WHAT THE TASK REQUIRES:
Everything from the first line down to the line containing "return n.done(col)" is to be retyped exactly, both ends included, with pictures left out.

DATASET EXCERPT:
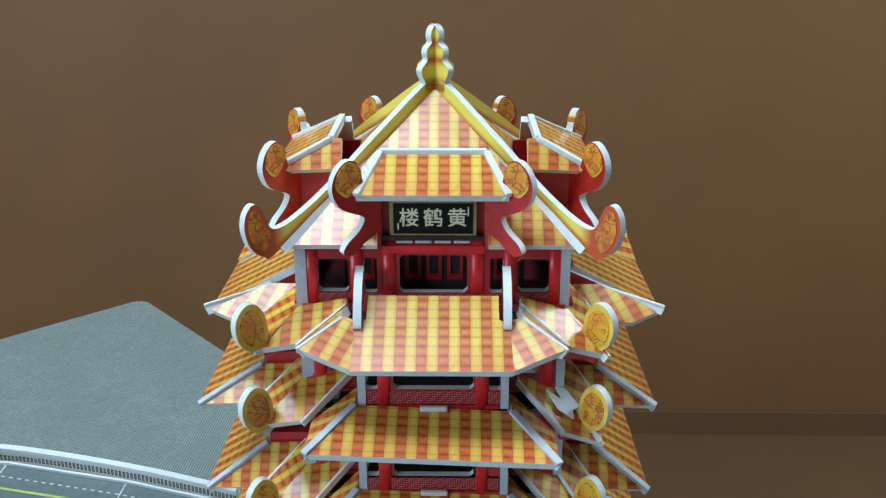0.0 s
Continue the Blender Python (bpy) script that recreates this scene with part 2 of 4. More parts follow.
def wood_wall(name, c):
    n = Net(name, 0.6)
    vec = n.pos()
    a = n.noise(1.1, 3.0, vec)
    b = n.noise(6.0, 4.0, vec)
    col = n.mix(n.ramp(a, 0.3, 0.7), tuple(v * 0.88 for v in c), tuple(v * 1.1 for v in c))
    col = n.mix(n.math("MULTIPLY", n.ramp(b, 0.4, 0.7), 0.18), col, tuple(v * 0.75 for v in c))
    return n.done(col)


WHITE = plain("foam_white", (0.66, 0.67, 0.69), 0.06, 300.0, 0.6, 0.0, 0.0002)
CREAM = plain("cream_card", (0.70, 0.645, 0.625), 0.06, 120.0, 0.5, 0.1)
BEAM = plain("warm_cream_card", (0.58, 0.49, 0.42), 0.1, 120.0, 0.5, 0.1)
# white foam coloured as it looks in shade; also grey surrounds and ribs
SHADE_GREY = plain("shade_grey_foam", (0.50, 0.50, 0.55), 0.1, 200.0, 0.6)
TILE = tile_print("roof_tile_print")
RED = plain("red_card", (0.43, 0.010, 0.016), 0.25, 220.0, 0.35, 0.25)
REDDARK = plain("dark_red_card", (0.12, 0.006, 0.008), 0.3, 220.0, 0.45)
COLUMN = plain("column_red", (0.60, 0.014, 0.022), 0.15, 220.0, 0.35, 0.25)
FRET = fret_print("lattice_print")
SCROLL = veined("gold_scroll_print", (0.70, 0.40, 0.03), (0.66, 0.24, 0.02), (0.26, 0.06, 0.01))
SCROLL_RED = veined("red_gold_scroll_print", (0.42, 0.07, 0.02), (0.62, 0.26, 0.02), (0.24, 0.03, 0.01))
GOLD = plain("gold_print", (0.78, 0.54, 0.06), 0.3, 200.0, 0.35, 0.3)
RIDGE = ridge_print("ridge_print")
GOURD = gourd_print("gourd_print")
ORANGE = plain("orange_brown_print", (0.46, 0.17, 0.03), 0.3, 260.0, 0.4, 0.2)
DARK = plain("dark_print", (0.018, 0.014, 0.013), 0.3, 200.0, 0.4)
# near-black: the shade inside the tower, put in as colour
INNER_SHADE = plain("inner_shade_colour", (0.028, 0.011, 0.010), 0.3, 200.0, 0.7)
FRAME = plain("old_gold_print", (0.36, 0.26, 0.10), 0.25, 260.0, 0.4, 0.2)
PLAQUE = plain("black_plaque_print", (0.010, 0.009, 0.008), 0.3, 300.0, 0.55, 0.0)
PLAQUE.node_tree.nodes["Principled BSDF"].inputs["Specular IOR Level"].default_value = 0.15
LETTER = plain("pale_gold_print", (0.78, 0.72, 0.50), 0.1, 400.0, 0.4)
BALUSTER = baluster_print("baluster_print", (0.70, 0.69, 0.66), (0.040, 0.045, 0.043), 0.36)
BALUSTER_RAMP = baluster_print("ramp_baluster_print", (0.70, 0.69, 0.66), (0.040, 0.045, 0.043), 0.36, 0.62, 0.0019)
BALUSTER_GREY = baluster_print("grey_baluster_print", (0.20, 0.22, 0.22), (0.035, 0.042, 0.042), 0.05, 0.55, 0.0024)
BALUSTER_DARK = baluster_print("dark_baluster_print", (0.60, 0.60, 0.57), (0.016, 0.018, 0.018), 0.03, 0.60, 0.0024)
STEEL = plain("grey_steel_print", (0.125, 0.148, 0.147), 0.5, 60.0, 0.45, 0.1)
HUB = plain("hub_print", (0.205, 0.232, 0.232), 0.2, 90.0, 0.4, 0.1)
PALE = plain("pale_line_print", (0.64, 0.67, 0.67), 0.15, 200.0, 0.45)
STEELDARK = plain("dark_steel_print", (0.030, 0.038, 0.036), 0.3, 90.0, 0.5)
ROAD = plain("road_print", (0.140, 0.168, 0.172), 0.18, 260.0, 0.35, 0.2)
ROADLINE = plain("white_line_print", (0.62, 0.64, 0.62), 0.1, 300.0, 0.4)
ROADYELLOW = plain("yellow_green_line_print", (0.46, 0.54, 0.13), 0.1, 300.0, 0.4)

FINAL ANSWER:
0.0 s
Continue the Blender Python (bpy) script that recreates this scene with part 2 of 4. More parts follow.
def wood_wall(name, c):
    n = Net(name, 0.6)
    vec = n.pos()
    a = n.noise(1.1, 3.0, vec)
    b = n.noise(6.0, 4.0, vec)
    col = n.mix(n.ramp(a, 0.3, 0.7), tuple(v * 0.88 for v in c), tuple(v * 1.1 for v in c))
    col = n.mix(n.math("MULTIPLY", n.ramp(b, 0.4, 0.7), 0.18), col, tuple(v * 0.75 for v in c))
    return n.done(col)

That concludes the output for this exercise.